Thursday, April 19, 2012

Writing Haiku Poems


image from: sarahjmartin.blogspot.com

Haiku poems fascinate me. The traditional haiku format consists of 17 syllables, classically divided into 5-7-5 and in English, is generally written in 3 lines.

I find the form of the haiku intriguing and challenging. Like another Japanese art-form, the bonsai, the haiku, too, demands a cruel twisting and pruning. But like a bonsai plant, a well-written haiku is personified perfection : emotion, personal image, collective idea and form come together--like Blake's description of the tiger--in "fearful symmetry." Unlimited power, harnessed and restrained, compacted into an impossible density that nevertheless embodies grace and effortless movement.

Like the best beeda of pan or kacha golla sandesh, the haiku poem melts in the mouth quickly, gone before you realise it, before you've had nearly enough, leaving you craving for more even when the texture of it, the flavour of it, the memory of it lingers on and on, tingles, brings alive every cell in your mouth and makes it feel, well, deliciously different for a very, very long time.

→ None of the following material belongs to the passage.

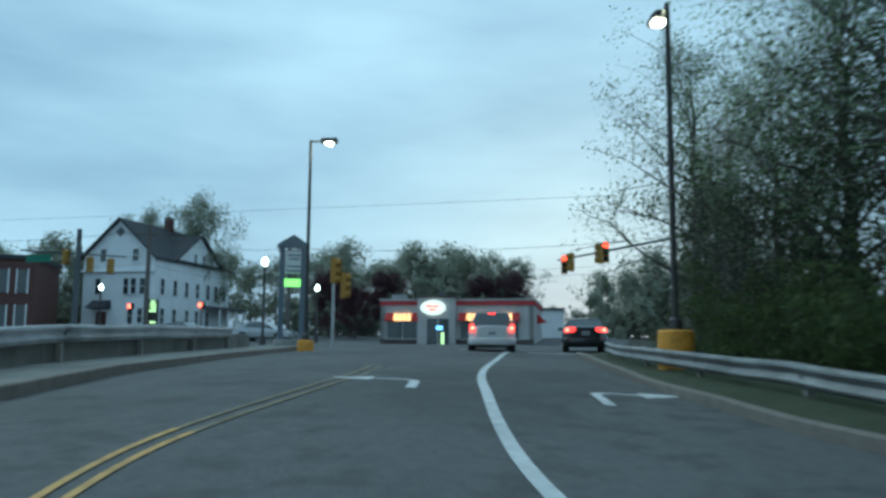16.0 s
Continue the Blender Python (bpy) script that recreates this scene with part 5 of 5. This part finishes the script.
ov = part("oval_sign", sg, SIGNLIT, r0, "glowing oval sign with plain red shapes")
for k in range(5):
    part("red_shape", boxed((0.11, 0.02, 0.16 if k else 0.24), (-0.80 + 0.17 * k, -0.635, 2.53)), REDLIT, ov)
for k in range(3):
    part("red_shape", boxed((0.12, 0.02, 0.13), (-0.62 + 0.17 * k, -0.635, 2.30)), REDLIT, ov)
door = part("door", boxed((1.5, 0.08, 1.75), (-0.15, -0.48, 0.9)), DARKGLASS, r0, "dark glass entrance doors")
for x in (-0.88, -0.15, 0.58):
    part("frame", boxed((0.07, 0.1, 1.8), (x, -0.5, 0.9)), STUCCO, door)
part("frame", boxed((1.55, 0.1, 0.08), (-0.15, -0.5, 1.8)), STUCCO, door)
part("lit_poster", boxed((0.4, 0.02, 0.24), (-0.05, -0.54, 1.2)), BLUELIT, door, "small blue lit panel")
part("lit_poster", boxed((0.2, 0.02, 0.75), (0.15, -0.54, 0.55)), GREENLIT, door, "pale green lit strip")
for cx, w in ((-2.5, 2.0), (2.2, 2.0), (4.0, 1.6)):
    win = part("window", boxed((w, 0.06, 1.15), (cx, -0.04, 1.08)), DARKGLASS, r0, "wide dark window under an awning")
    part("frame", boxed((0.05, 0.08, 1.15), (cx, -0.06, 1.08)), STUCCO, win)
    part("sill", boxed((w + 0.1, 0.12, 0.06), (cx, -0.07, 0.5)), STUCCO, win)
    part("lit_transom", boxed((w * 0.62, 0.04, 0.42), (cx, -0.10, 1.86)), WARMLIT, win, "warm lit glass above the window")
    for k in range(5):
        part("mullion", boxed((0.05, 0.05, 0.44), (cx - w * 0.28 + k * w * 0.14, -0.125, 1.86)), BROWNSTONE, win)
    for s in (-1, 1):
        aw = bmesh.new()
        x0, x1 = cx + s * w * 0.31, cx + s * w * 0.54
        loft(aw, [[(x, -0.05, 2.15), (x, -0.55, 1.72), (x, -0.55, 1.62), (x, -0.05, 1.62)] for x in (min(x0, x1), max(x0, x1))])
        part("awning", aw, AWNING, r0, "red cloth awning")
aw = bmesh.new()
loft(aw, [[(XR + 0.04, y, 2.2), (XR + 0.6, y, 1.7), (XR + 0.04, y, 1.6)] for y in (3.0, 4.4)])
part("awning", aw, AWNING, r0, "red cloth awning")
part("rooftop_unit", boxed((0.9, 0.9, 0.5), (-3.2, 2.0, H + 0.2), bevel=0.03), CONCRETE, r0)
part("rooftop_vent", boxed((0.25, 0.25, 0.4), (-0.2, 0.9, 3.4), bevel=0.03), GALVPOST, r0)

# ---------------------------------------------------------------- white house
CLAP = material("white_clapboard", (0.84, 0.85, 0.87), 0.75, var=0.1, scale=1.5, fine=30, bump=0.1, stain=0.12)
SHINGLE = material("charcoal_roof_shingle", (0.05, 0.052, 0.06), 0.9, var=0.3, scale=2, fine=20, bump=0.6, bscale=14)
BRICKM = material("dark_red_brick", (0.11, 0.055, 0.048), 0.85, var=0.35, scale=3, fine=25, bump=0.4)
house = thing("house", "white clapboard house with steep dark roof and cross gable", "house", at=(-110.8, -19.8, 2.3), turn=105.65 + 22 - 35)
HW, HL, EV, RG = 7.2, 13.8, 7.2, 10.6


def gable_wall(w, z0, ev, rg, t, at, turn):
    bm = bmesh.new()
    loft(bm, [[(-w, y, z0), (0, y, z0), (0, y, ev), (-w / 2, y, rg), (-w, y, ev)] for y in (0, t)])
    bmesh.ops.transform(bm, matrix=Matrix.Translation(at) @ Matrix.Rotation(radians(turn), 4, "Z"), verts=bm.verts)
    return bm


# the corner nearest the camera is the origin: the gable front runs to -x, the long side runs to +y
part("wall", gable_wall(HW, 0, EV, RG, 0.2, (0, 0, 0), 0), CLAP, house)
part("wall", gable_wall(HW, 0, EV, RG, 0.2, (0, HL - 0.2, 0), 0), CLAP, house)
part("wall", boxed((0.2, HL - 0.4, EV), (-0.1, HL / 2, EV / 2)), CLAP, house)
part("wall", boxed((0.2, HL - 0.4, EV), (-HW + 0.1, HL / 2, EV / 2)), CLAP, house)
slope = math.atan2(RG - EV, HW / 2)
ln = math.hypot(RG - EV, HW / 2) + 0.45
for s in (1, -1):
    bm = boxed((ln, HL + 0.8, 0.14))
    bmesh.ops.transform(bm, matrix=Matrix.Translation((-HW / 2 + s * math.cos(slope) * (ln / 2), HL / 2, RG + 0.12 - math.sin(slope) * ln / 2)) @ Matrix.Rotation(s * slope, 4, "Y"), verts=bm.verts)
    part("roof", bm, SHINGLE, house, "steep charcoal shingle roof")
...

For just a 17 syllable literary form though, there are too many alleged rules that one is supposed to follow. In fact, some of those rules are so contradictory, there's no way one can follow all of them! However, I have found that most people who write haiku poetry in English tend to follow some basic tenets:

A haiku poem must have 2 distinct parts--the "fragment," which is short and either line 1 or line 3 and the "phrase," which is longer and thus either lines 1 and 2 or lines 2 and 3.

I write haiku to discipline my craft and condense it. I find that when I write poetry, I prefer compression of expression and the older I become, the less I want to say and the more I want it to mean.

I'm waiting for the day I'll be able to make a haiku out of my life.